▶ **Information supplied**:

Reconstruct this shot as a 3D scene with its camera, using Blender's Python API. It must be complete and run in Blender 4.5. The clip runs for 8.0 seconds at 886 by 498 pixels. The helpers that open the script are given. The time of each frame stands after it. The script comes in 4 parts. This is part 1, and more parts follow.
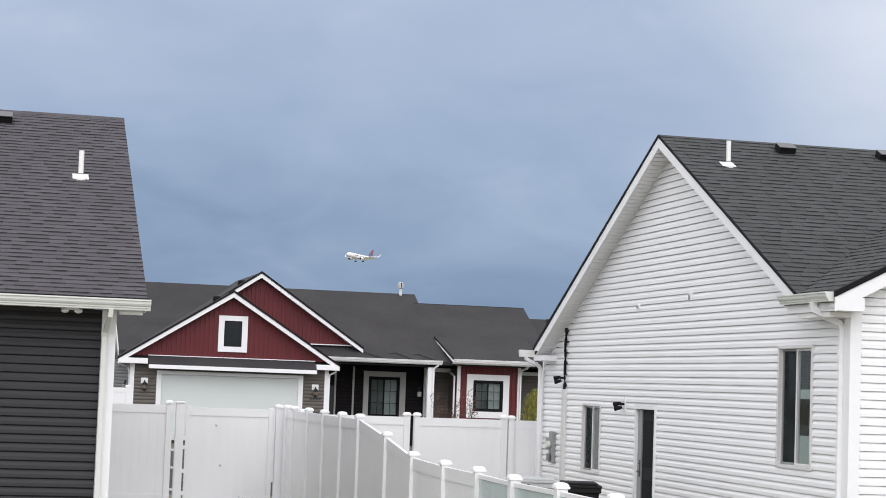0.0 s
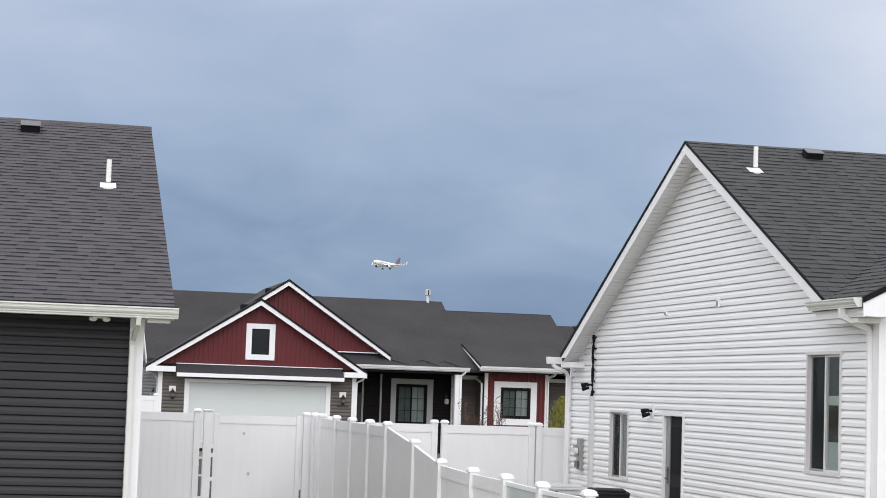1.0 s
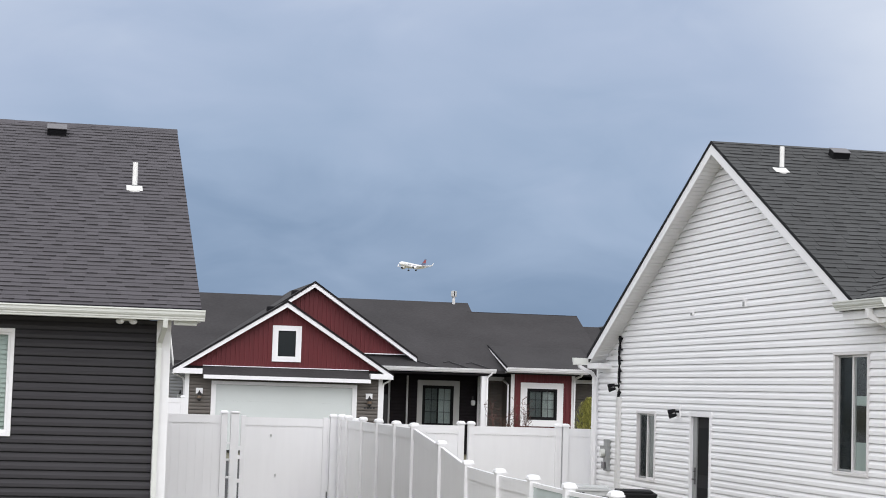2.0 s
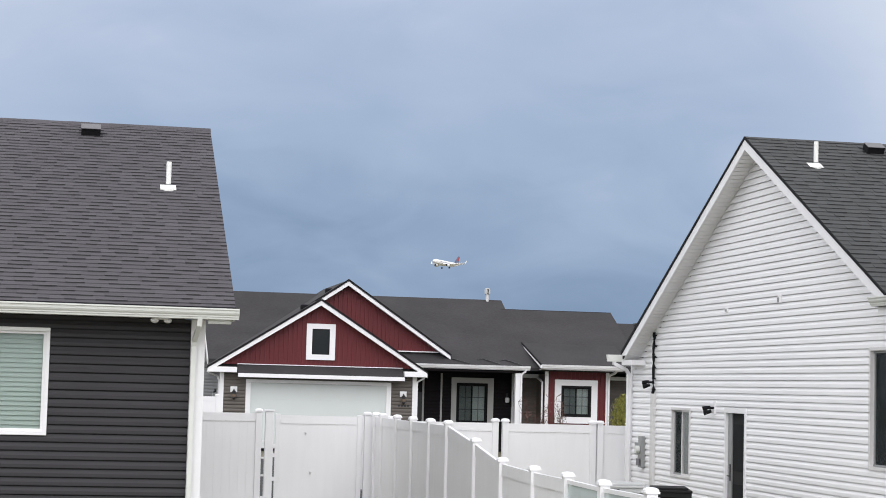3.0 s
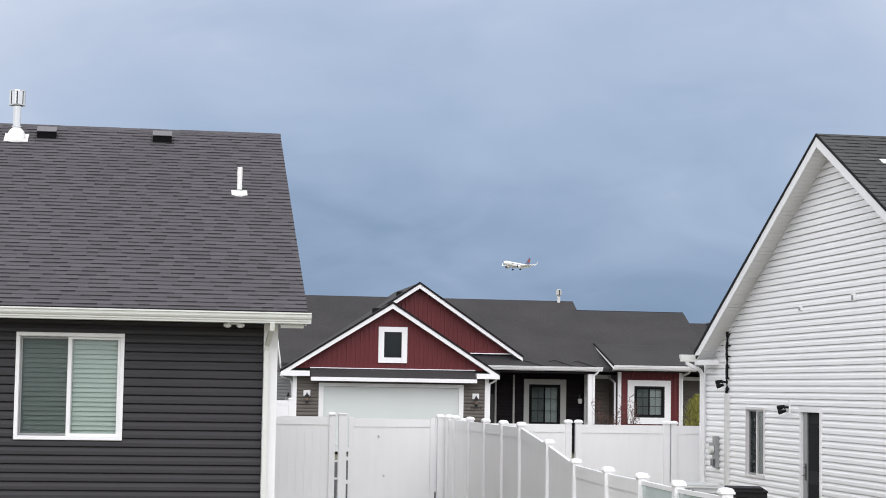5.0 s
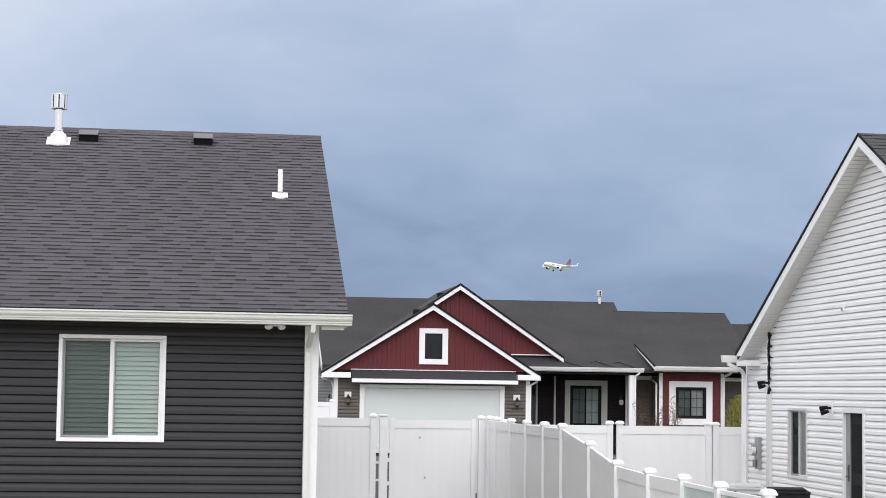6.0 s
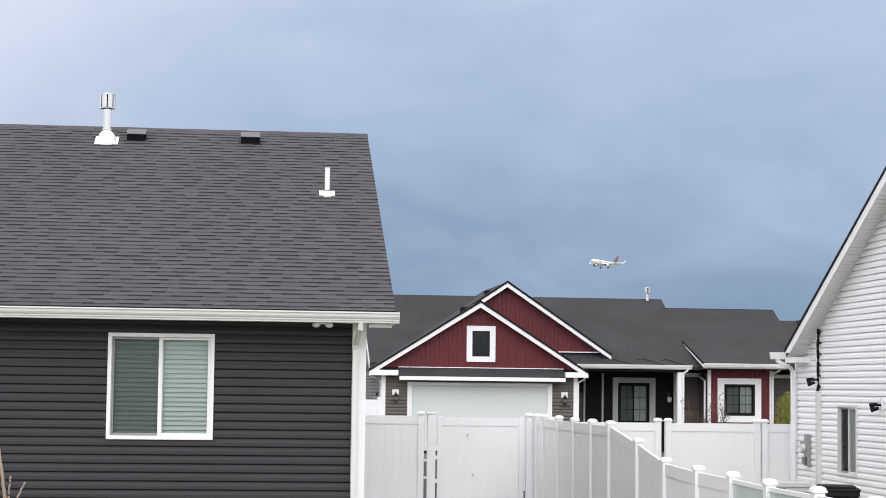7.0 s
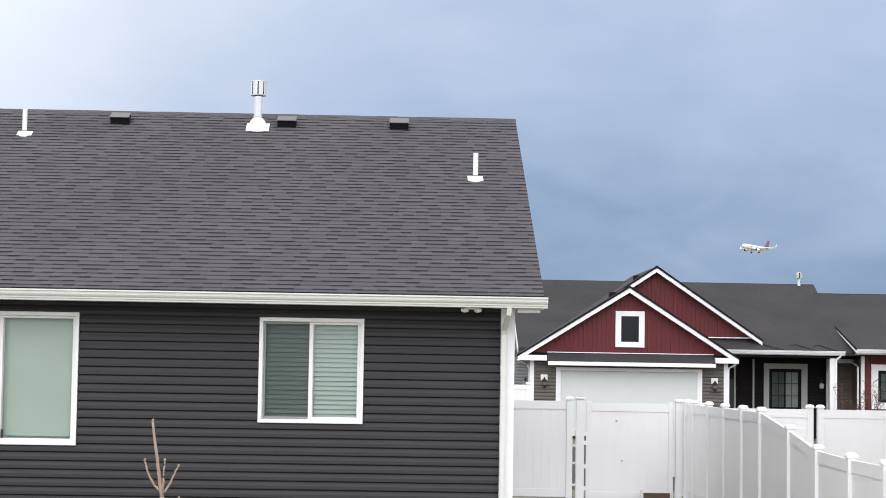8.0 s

▶ **Stated exercise**: Go through the listing above and write it out again exactly, dropping the pictures.

▶ **Task answer**:
Reconstruct this shot as a 3D scene with its camera, using Blender's Python API. It must be complete and run in Blender 4.5. The clip runs for 8.0 seconds at 886 by 498 pixels. The helpers that open the script are given. The time of each frame stands after it. The script comes in 4 parts. This is part 1, and more parts follow.
0.0 s
1.0 s
2.0 s
3.0 s
5.0 s
6.0 s
7.0 s
8.0 s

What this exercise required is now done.